PROBLEM STATEMENT = Copy out, exactly as given, every line from the line with "q = m.to_quaternion()" to the end of the listing, both of those lines included.

GIVEN DATA =
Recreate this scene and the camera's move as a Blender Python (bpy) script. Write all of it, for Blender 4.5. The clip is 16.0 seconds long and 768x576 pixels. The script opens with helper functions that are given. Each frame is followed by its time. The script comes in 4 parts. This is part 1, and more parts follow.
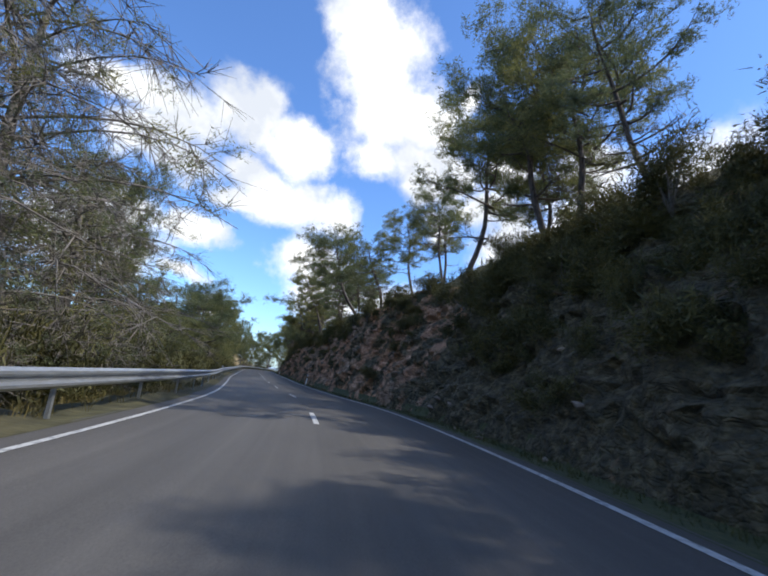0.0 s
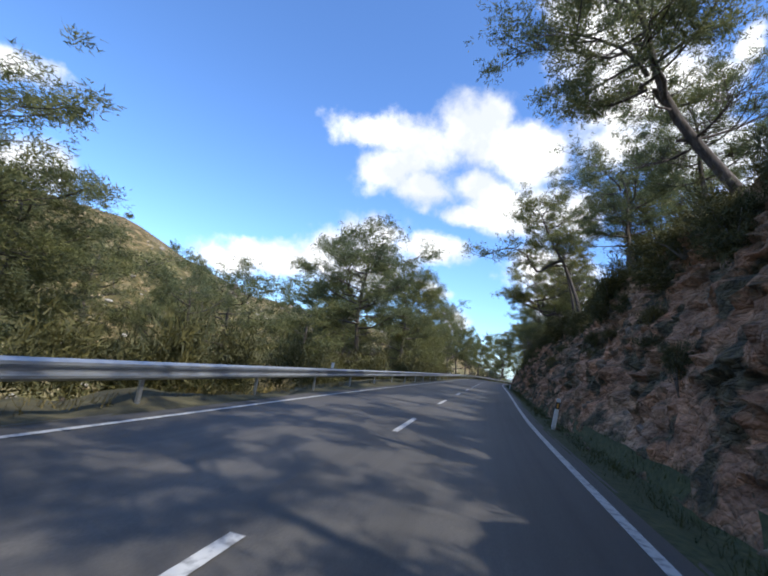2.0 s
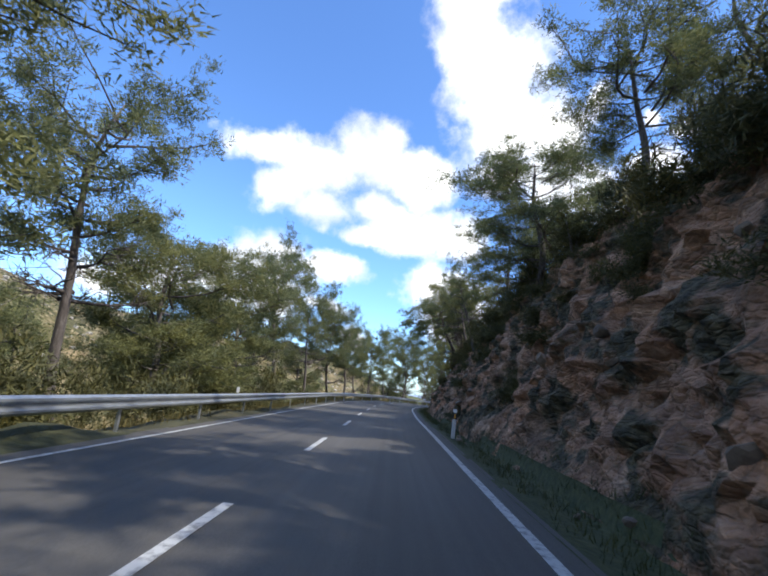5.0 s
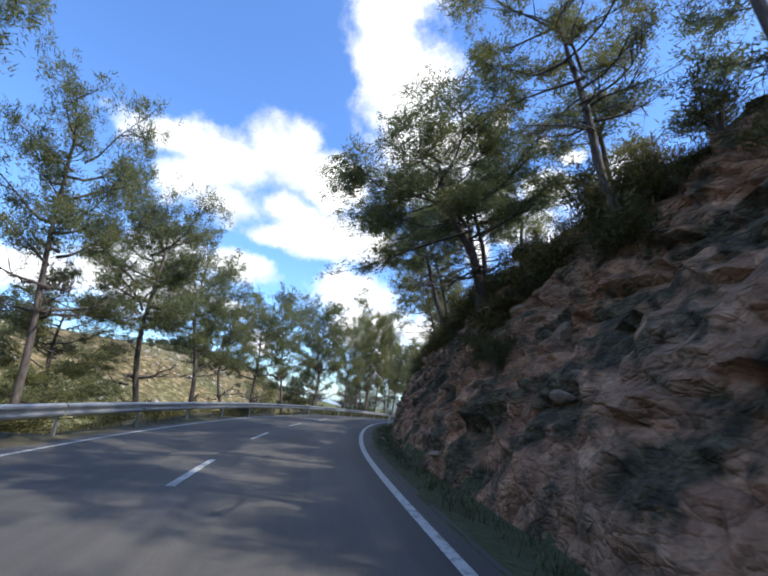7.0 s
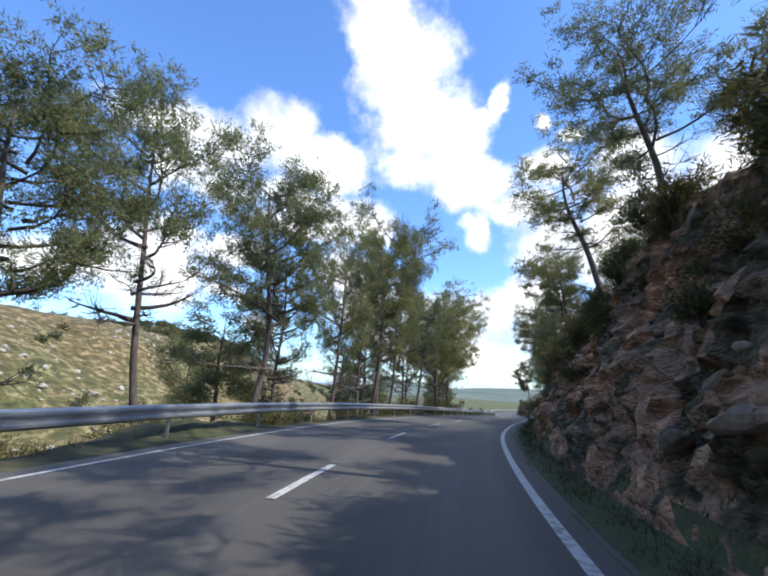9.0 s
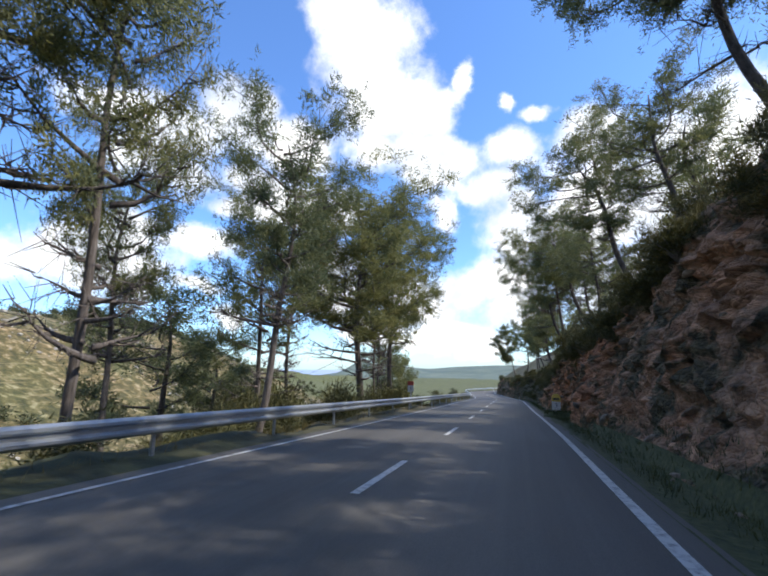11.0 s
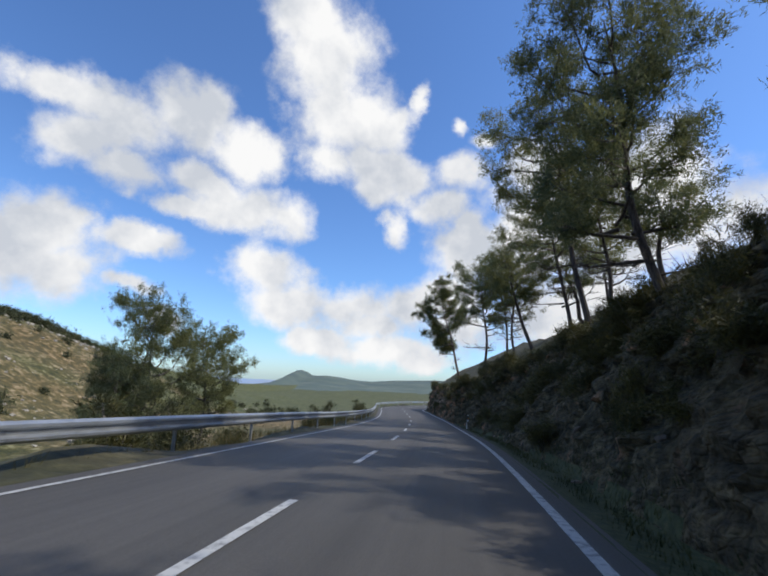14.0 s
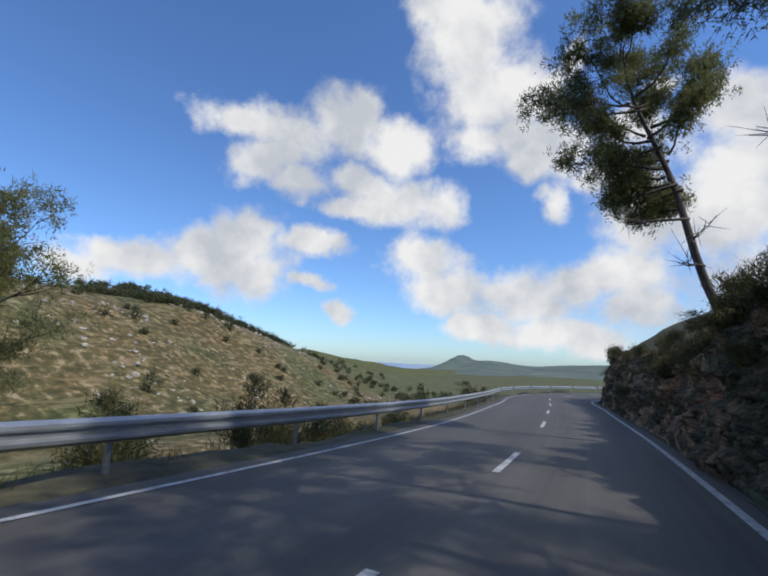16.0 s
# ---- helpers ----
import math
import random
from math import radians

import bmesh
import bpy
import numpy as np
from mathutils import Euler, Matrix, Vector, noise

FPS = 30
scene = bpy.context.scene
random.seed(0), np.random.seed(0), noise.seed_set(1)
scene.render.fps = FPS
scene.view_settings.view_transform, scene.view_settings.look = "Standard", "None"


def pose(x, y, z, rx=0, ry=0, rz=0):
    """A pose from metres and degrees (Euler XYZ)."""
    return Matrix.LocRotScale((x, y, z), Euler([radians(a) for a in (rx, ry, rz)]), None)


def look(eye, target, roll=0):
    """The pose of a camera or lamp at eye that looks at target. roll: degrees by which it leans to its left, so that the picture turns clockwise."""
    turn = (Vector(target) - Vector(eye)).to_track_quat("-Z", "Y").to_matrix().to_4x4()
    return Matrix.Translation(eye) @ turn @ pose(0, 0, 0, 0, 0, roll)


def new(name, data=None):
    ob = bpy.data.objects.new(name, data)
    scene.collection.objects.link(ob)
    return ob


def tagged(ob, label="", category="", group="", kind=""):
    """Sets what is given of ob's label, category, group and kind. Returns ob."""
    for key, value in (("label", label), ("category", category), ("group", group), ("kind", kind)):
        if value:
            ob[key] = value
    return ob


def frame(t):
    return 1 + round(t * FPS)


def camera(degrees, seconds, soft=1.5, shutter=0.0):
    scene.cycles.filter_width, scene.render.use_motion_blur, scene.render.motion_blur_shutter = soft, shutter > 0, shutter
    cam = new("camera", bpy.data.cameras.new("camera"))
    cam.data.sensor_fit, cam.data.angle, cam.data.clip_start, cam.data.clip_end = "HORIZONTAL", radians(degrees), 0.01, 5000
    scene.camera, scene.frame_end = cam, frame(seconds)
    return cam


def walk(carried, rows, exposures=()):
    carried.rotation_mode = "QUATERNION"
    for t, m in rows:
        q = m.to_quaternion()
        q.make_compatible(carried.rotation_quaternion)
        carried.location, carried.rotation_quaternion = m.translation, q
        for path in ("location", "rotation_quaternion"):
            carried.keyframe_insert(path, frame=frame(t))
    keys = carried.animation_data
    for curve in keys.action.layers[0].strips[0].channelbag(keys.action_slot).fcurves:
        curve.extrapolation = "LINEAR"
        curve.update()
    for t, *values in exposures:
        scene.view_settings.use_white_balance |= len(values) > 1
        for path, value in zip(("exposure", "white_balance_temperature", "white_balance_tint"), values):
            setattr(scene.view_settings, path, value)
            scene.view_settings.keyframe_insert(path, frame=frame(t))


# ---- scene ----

REPLY =
        q = m.to_quaternion()
        q.make_compatible(carried.rotation_quaternion)
        carried.location, carried.rotation_quaternion = m.translation, q
        for path in ("location", "rotation_quaternion"):
            carried.keyframe_insert(path, frame=frame(t))
    keys = carried.animation_data
    for curve in keys.action.layers[0].strips[0].channelbag(keys.action_slot).fcurves:
        curve.extrapolation = "LINEAR"
        curve.update()
    for t, *values in exposures:
        scene.view_settings.use_white_balance |= len(values) > 1
        for path, value in zip(("exposure", "white_balance_temperature", "white_balance_tint"), values):
            setattr(scene.view_settings, path, value)
            scene.view_settings.keyframe_insert(path, frame=frame(t))


# ---- scene ----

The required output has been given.